MSPB Removal in Disclosure Case Upheld
MSPB has upheld the Transportation Security Administration’s (TSA) removal of appellant from his position as a Federal Air Marshall (FAM) based on a charge of unauthorized disclosure of Sensitive Security Information (SSI). See MacLean v. Department of Homeland Security, Docket No. SF-0752-06-0611-I-2 (June 22, 2009). The agency charged appellant with disclosing to media that all Las Vegas FAMs were sent a text message that Remain Overnight missions were cancelled through a specific timeframe. The appellant claimed he only released the information to media after his concerns that he raised for public safety with his supervisor and agency’s Office of the Inspector General went unanswered. The agency issued a final order finding that appellant’s disclosure of information to the media was SSI and in violation of federal regulation. See 49 C.F.R. § 1520.7(j).
The MSPB appeal of the removal was dismissed without prejudice so the appellant could appeal the agency’s decision to a U.S. Court of Appeals. However, the court upheld the agency’s final order that the information the appellant disclosed without authorization was SSI, thereby supporting the removal action. Subsequently, the MSPB appeal was reinstated through an interlocutory appeal in which an administrative judge upheld the holding of the court of appeals and concluded that the appellant was not deserving of whistleblower protection. The appellant appealed the judge’s decision to the Board for review.
The Board held that it does not have the authority to review TSA’s determination that a communication contains SSI when that determination has already been upheld by a U.S. court of appeals. The Board explained that since Congress provided TSA with the responsibility of defining, regulating and protecting SSI, it is within the agency’s authority to decide whether the information appellant disclosed is considered SSI. Here, the agency previously concluded through its own regulation that it was necessary to prohibit the disclosure of information “obtained or developed in carrying out security…if disclosing the information would…be detrimental to the security of transportation.” See 49 U.S.C. § 114(s)(1)(C). Thus, the appellant’s action of disclosing confidential information concerning the security of transportation fits within this prohibition.

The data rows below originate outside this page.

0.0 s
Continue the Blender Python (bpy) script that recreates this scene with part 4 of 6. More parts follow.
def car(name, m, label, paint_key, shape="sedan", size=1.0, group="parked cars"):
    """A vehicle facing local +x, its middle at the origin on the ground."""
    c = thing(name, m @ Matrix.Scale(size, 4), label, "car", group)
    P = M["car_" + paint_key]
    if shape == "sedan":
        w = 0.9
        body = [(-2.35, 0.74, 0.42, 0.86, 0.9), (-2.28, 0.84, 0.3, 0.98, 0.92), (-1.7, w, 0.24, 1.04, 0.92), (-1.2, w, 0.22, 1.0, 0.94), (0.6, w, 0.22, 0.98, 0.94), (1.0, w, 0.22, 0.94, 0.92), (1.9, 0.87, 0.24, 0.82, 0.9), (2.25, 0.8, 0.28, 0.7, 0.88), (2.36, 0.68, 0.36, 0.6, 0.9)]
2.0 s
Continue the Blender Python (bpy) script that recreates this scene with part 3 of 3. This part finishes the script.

Also relevant to the Board’s finding that the U.S. Court of Appeals decision binds the Board is that Congress provides individuals with the opportunity to challenge the agency’s determination, and the appellant availed himself of such opportunity. See 49 U.S.C. § 46110. Likewise, the fact that the agency did not issue its order finding the disclosed information was SSI until after the appellant’s removal does not alter the decision here because the appellant was still given the opportunity to challenge the agency’s determination.
Moreover, the Board affirmed the administrative judge’s finding that the information the appellant disclosed to media was not protected by the Whistleblower Protection Act because the disclosure was in violation of the regulations governing SSI. See 5 U.S.C. § 2302(b)(8). The agency regulation at issue states that disclosures considered to be SSI are excluded from whistleblower protection since they are “specifically prohibited by law.” See 49 C.F.R. § 1520. The individual is not afforded whistleblower protection as long as the governing agency regulation is properly promulgated; substantive in nature; and there is not a clear showing of contrary legislative intent. See Chrysler Corp. v. Brown, 441 U.S. 281 (1979). The Board held the agency’s regulation at issue here met these requirements because of the following: 1) the regulation specifically grants the agency authority to promulgate regulations that prohibit disclosure of information that would be “detrimental to the security of transportation;” 2) the regulation is substantive; and 3) and the legislative history of the “specifically prohibited by law” language does not establish contrary legislative intent.